** WHAT IS NEEDED **
Find the string "link" in the listing and report every line that has it.

** RECORDED INFORMATION **
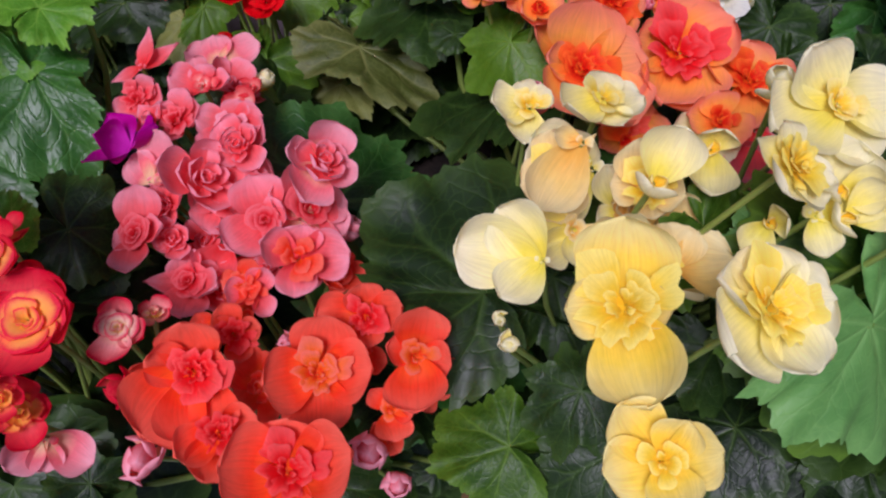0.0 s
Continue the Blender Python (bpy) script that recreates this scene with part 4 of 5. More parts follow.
==
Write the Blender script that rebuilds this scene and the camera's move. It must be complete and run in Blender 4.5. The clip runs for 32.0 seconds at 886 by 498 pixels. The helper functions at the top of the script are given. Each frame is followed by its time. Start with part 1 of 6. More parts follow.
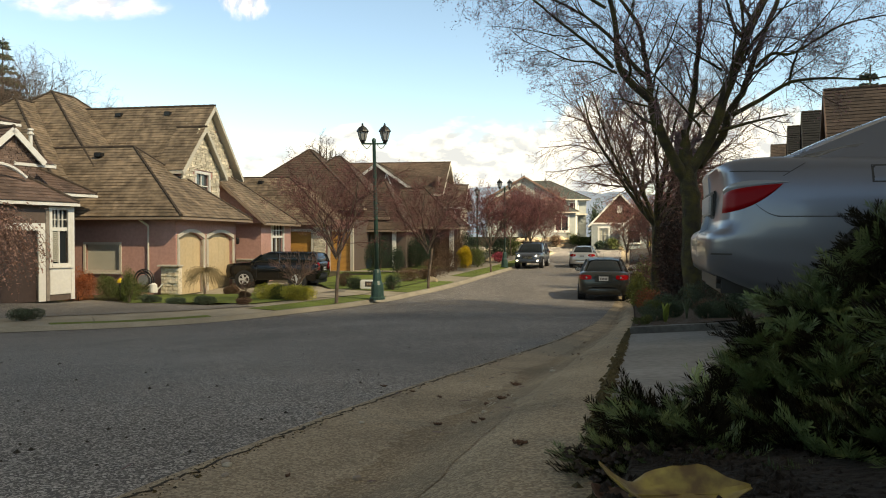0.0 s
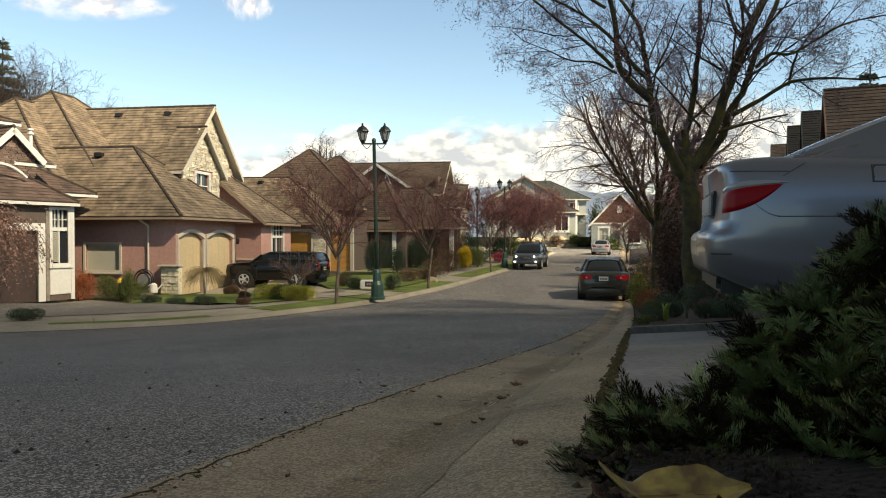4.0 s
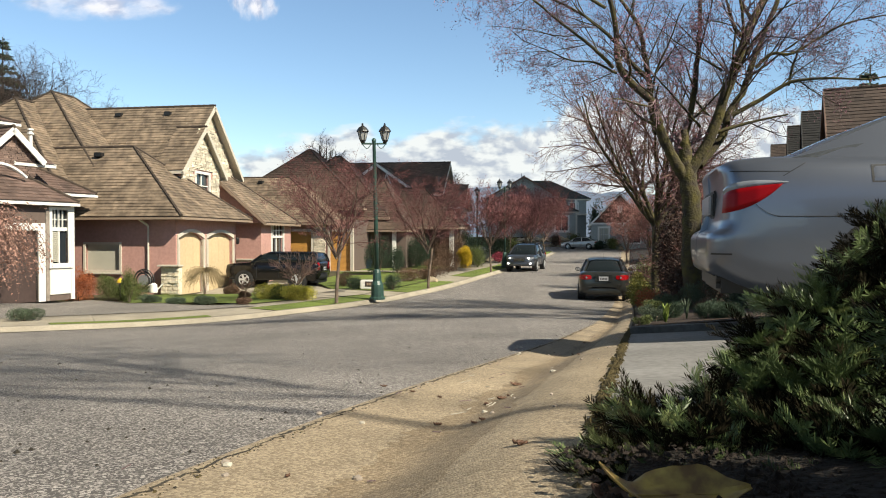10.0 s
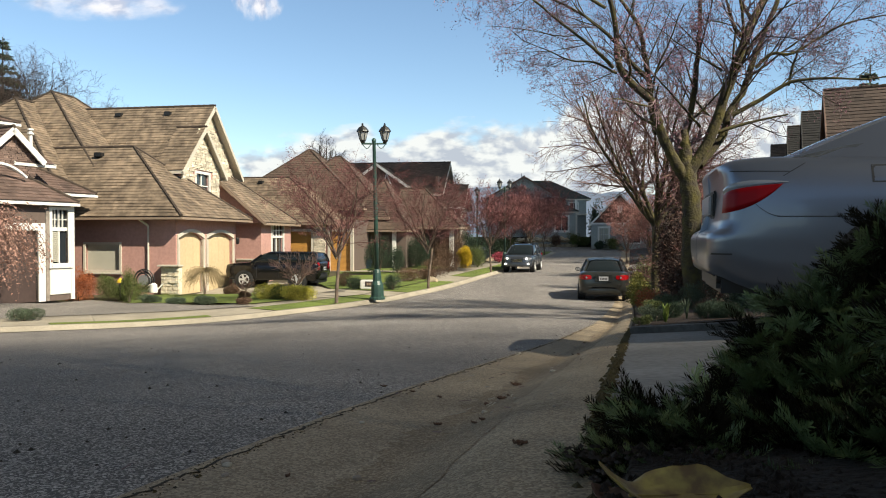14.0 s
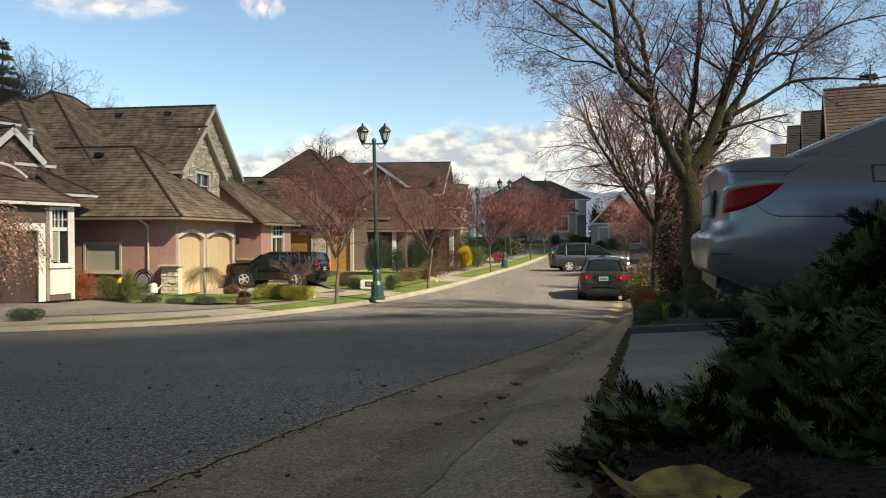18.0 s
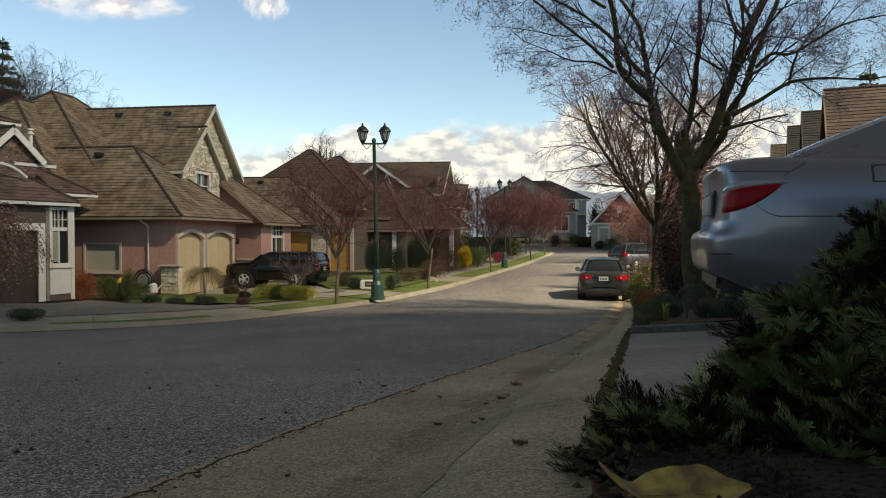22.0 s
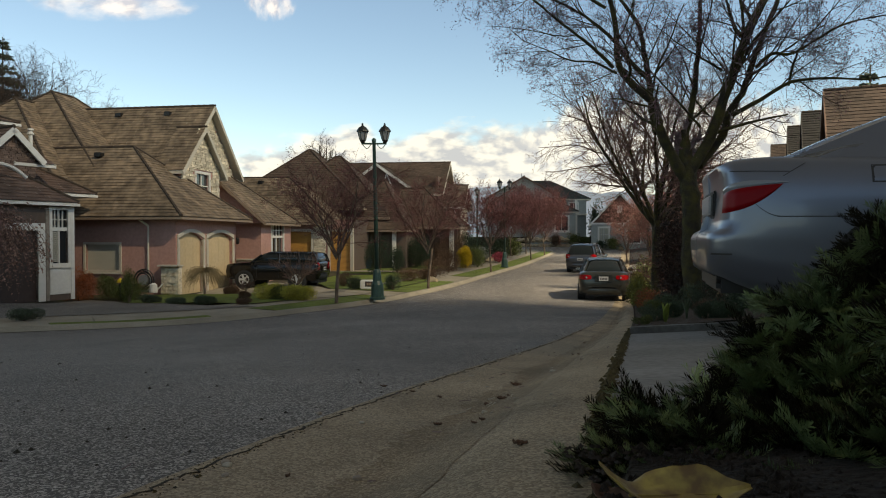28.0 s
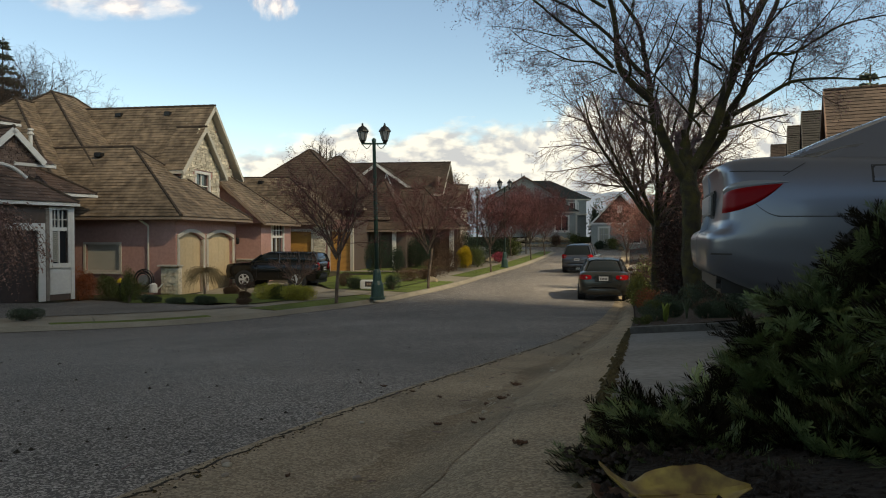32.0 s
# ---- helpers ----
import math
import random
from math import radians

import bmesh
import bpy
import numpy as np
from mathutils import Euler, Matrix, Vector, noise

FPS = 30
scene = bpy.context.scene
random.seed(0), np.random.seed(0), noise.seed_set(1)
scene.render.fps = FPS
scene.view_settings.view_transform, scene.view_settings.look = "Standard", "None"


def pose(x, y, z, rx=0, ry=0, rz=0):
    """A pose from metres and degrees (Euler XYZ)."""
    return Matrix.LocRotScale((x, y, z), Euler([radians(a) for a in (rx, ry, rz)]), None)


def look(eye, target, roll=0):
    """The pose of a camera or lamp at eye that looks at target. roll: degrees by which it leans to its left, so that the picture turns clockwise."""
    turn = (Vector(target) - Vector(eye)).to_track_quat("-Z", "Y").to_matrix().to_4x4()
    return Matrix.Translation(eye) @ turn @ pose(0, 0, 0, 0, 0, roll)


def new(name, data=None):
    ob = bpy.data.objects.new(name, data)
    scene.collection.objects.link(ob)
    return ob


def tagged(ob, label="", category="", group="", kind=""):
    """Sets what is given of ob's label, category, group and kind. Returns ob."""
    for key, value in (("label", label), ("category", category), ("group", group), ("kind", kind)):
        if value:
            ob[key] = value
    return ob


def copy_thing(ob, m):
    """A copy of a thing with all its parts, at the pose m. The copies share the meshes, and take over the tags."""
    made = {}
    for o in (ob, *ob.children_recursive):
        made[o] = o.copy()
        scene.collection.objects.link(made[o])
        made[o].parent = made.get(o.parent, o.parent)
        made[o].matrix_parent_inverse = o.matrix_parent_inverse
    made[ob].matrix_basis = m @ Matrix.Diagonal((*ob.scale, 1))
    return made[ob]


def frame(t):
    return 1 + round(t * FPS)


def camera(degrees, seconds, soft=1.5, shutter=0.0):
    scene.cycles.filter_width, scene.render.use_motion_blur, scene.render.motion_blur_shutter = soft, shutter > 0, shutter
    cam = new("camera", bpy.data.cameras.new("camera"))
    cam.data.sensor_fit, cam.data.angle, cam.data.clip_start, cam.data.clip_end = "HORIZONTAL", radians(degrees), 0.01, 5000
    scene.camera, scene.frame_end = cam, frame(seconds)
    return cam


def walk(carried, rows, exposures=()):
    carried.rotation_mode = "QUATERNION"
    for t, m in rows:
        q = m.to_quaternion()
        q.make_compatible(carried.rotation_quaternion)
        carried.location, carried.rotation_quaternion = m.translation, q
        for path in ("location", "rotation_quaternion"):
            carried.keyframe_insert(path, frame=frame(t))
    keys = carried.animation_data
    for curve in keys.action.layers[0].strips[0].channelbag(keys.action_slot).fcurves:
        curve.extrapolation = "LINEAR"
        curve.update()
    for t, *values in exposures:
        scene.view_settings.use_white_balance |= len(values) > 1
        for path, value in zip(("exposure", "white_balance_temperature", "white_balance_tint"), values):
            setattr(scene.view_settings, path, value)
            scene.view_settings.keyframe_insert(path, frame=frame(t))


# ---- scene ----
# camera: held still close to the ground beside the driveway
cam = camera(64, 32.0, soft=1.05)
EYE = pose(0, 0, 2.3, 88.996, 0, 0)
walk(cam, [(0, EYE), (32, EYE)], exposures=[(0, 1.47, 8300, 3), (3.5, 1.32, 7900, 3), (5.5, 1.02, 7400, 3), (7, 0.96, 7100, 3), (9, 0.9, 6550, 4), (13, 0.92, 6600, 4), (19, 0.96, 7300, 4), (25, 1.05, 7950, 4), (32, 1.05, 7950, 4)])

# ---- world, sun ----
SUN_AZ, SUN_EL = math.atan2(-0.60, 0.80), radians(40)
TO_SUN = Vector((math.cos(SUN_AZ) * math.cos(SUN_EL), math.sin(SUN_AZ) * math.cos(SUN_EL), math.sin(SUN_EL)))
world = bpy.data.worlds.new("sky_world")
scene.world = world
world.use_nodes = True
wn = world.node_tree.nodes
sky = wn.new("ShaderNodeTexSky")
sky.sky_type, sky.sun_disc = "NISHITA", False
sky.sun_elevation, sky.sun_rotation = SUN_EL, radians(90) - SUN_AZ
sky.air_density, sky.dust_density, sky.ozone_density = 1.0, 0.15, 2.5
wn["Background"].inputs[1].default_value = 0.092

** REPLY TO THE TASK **
    scene.collection.objects.link(ob)
        scene.collection.objects.link(made[o])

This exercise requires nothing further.